In around 1900 there was a lime kiln near the end of what is now Northfield Road at the top of a track leading up from the Lower Luton Road where the 30 mph signs are. Further along in Great Cutts Lane near Hyde Mill was a very large chalk pit also with a lime kiln, but it was filled in during the 1950s. There was yet another large pit near the bend halfway up the hill to Mackerye End from Batford.

Another large pit was dug beside Luton Road near the bottom of Bloomfield Road now at the back of Reed Place and used for car parking.

There was a pit at Thrales End Farm and Roland Young was injured when some chalk fell down onto him on 20th May 1939, but once transport became reliable and cheap, chalk/lime was then supplied from larger commercial pits, as at Pulmer Bottom at Codicote or Totternhoe, west of Dunstable.

Gravel pits

Extract from 1898 OS map, showing gravel pit alongside Oakley Road

Extract from 1898 OS map showing gravel pits north of the Old Bell at Roundwood Lane and alongside the Luton Road, and the site of a chalk pit, NW of the Nickey Line

A study of the 1898 OS maps shows the site of many gravel pits which have determined where it was safe to build. Along the course of the Dry Valley, from Gibraltar Farm to Kinsbourne Green along the western side of the Luton Road all that remains of old pits is a drainage ditch. But south of Kinsbourne Green, the Klondyke houses between Farm Avenue and Ridgewood Drive were set back behind old gravel workings. Similarly the building line along the western side of Luton Road remains set back from Ridgewood Drive to Roundwood Lane.

On the eastern side of Luton Road from Bloomfield Road to the Nickey Line bridge and from Hollybush Lane to Townsend Road sunken front gardens lead to houses built on solid land.

Southdown gravel pits and ponds

The Southdown Ponds had originally been dug for gravel,and along Grove Road, gravel pits, later used as a refuse tip, were grassed over to form the playground alongside Oakley Road. Houses have been built near ‘the pits’ at Paddock Wood. Crabtree Fields, off Waldegrave Park, were formed as gravel pits before being used as a refuse tip. The land remains unstable on the embankment leading down to the sewage works off Piggottshill Lane.
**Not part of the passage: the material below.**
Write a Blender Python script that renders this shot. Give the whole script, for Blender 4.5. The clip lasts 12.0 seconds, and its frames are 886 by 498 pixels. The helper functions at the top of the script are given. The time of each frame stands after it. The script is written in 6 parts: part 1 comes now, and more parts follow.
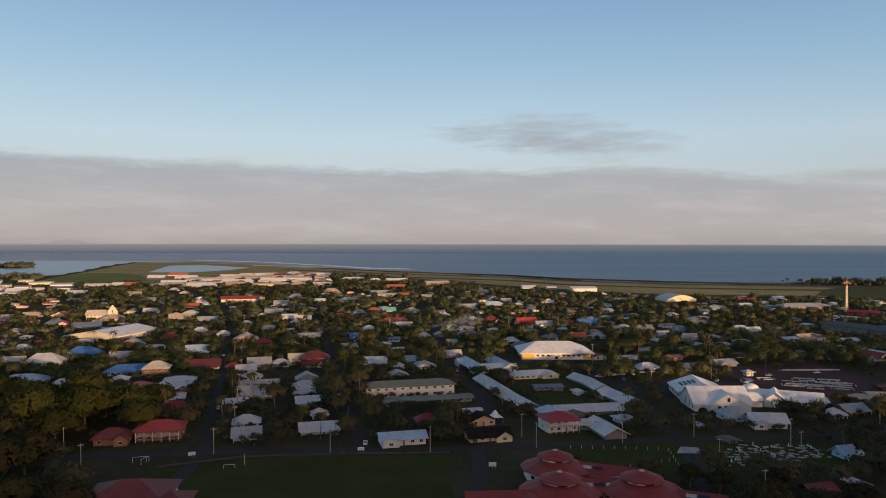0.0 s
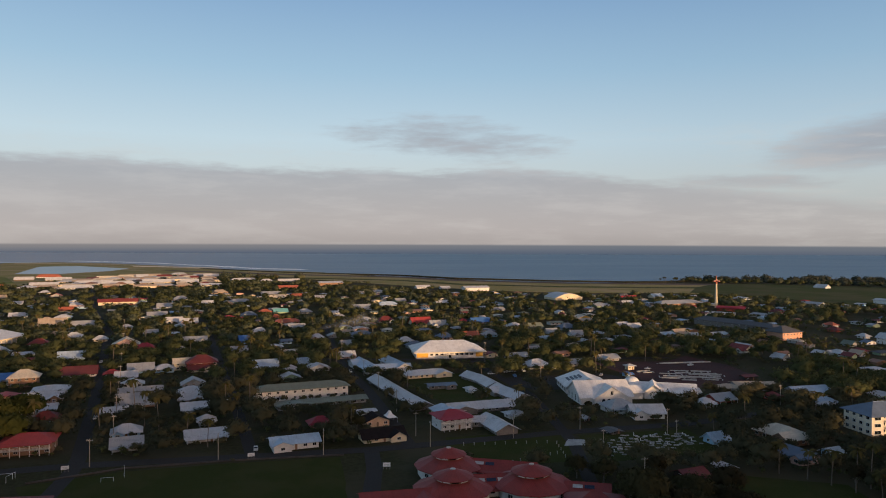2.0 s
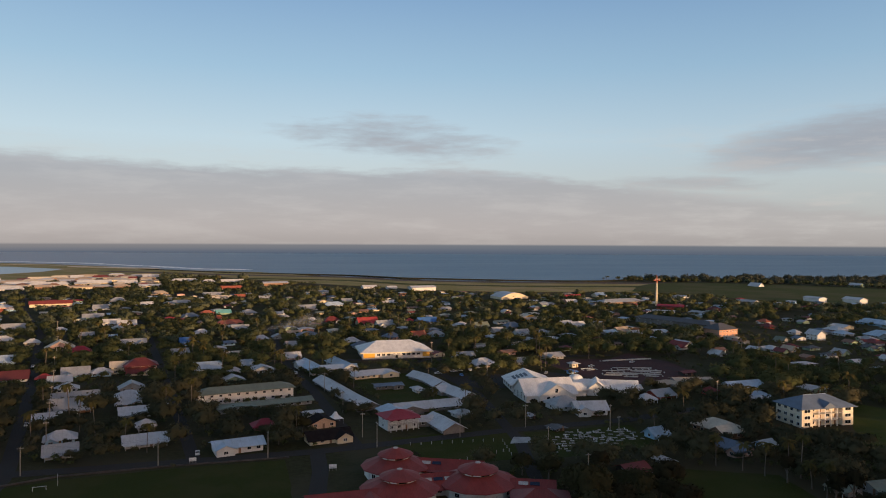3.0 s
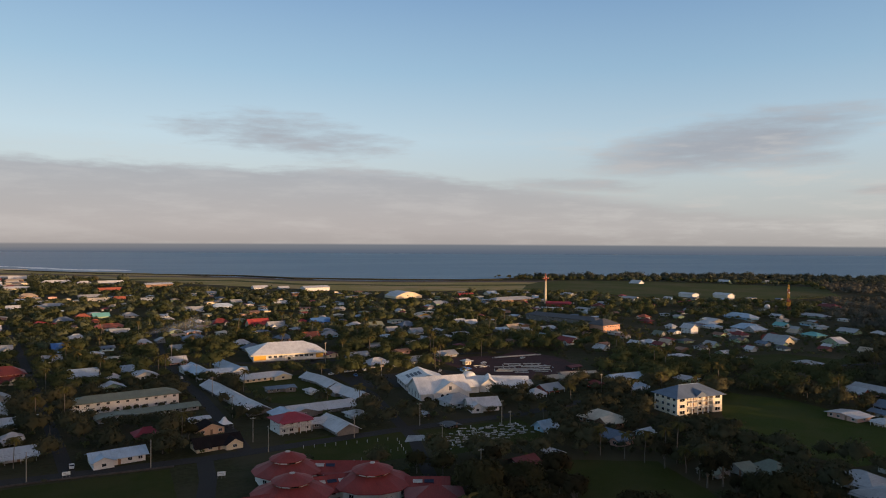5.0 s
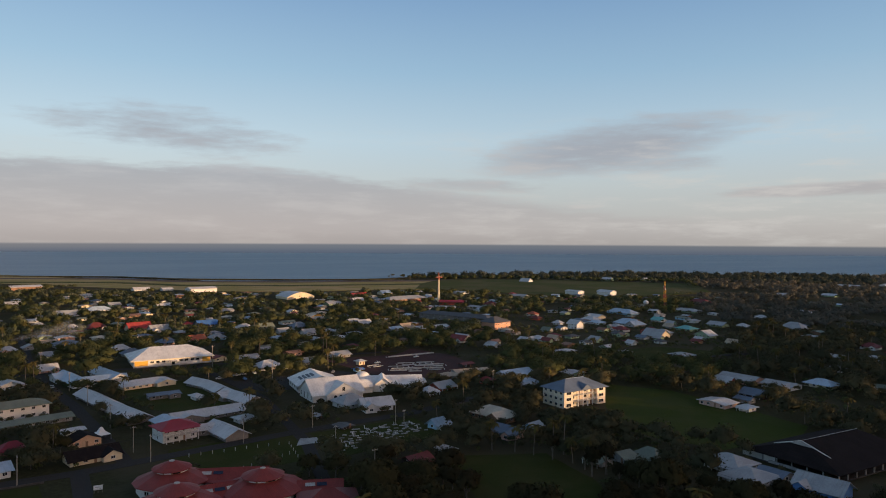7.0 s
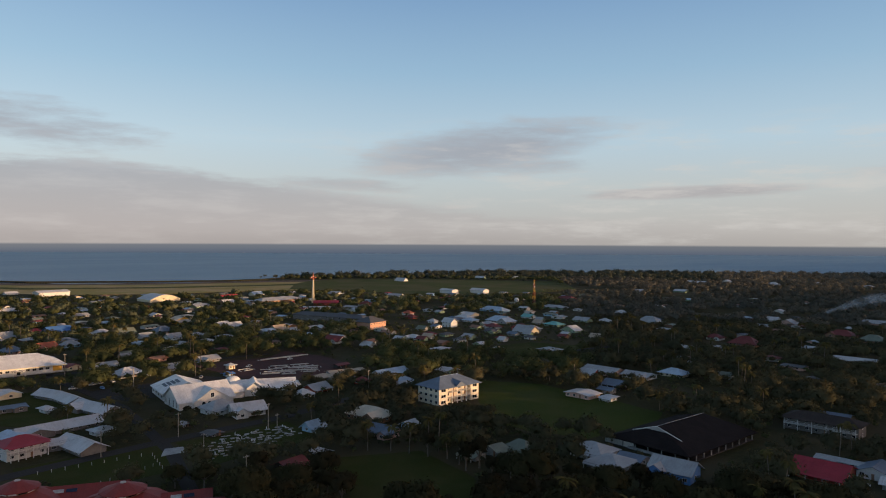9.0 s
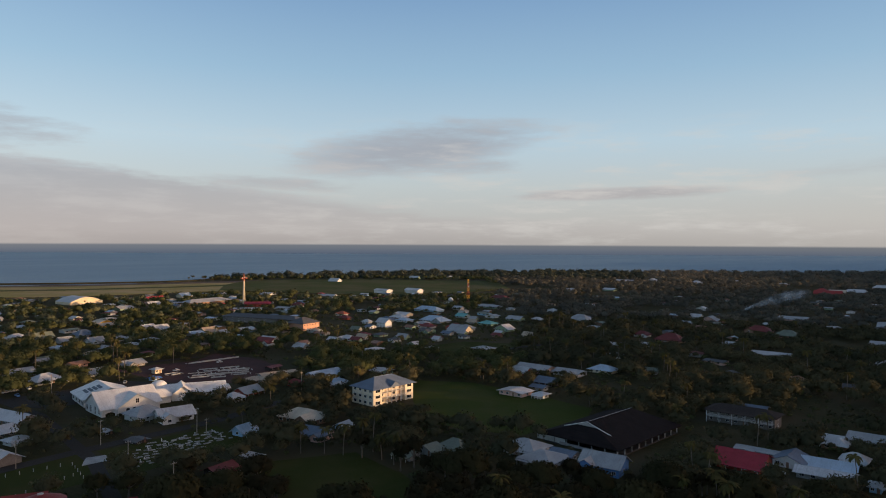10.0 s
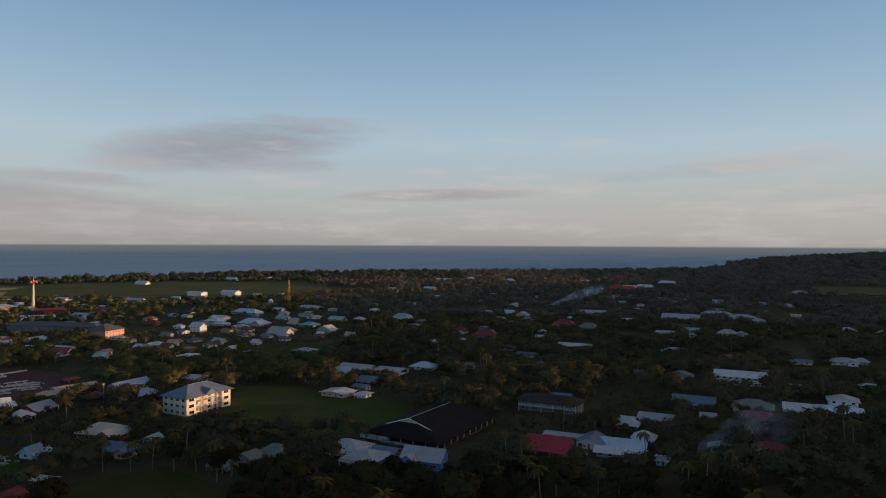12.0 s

1879 OS map, showing gravel pits where the Southdown Ponds were later dug. There was also a gravel pit where the first St John’s church was built at the bottom of Crabtree Lane

Extract from 1898 OS map, showing gravel pit alongside Oakley Road

Brick making

Drury & Andrews – 1794

Until the establishment of large commercial brick-kilns in the late nineteenth century, bricks were made from locally dug clay and baked in small kilns on or near building projects. So it is not clear why Drury & Andrews map of 1794 identifies an area known as Brickill, alongside the Common, south of Hatching Green – not close to building developments – but maybe the clay was particularly suitable [an topic for further research]?

Extract from 1924 OS map, showing The Warren surrounded by earthworks

More than 80 years later this area was still an active source of clay pits and brick kilns, shown on OS maps for 1879 and 1898. The pits were still evident in the 1924 OS map around The Warren – later incorporated into the West Common estate developed by EC Jarvis from the early 1930s onwards. Jarvis had a temporary kiln at Hatching Green in 1931 (location unknown) which closed as a result of complaints about smoke and smell from residents of houses already sold.

Reference to brick-making on East Common in 1852 may indicate the origins of the ‘ups and downs’ or brickle-dells. Elsewhere there are references around 1884 (the beginning of the Harpenden building boom) of brick-making in Breadcroft Lane, Moreton End Lane and Townsend Lane. However, bricks and other building materials were increasingly brought in by rail – and Sir Halley Stewart‘s growing wealth in the early twentieth century was due to his investment in 1900 in companies which became the London Brick Company near Stewartby.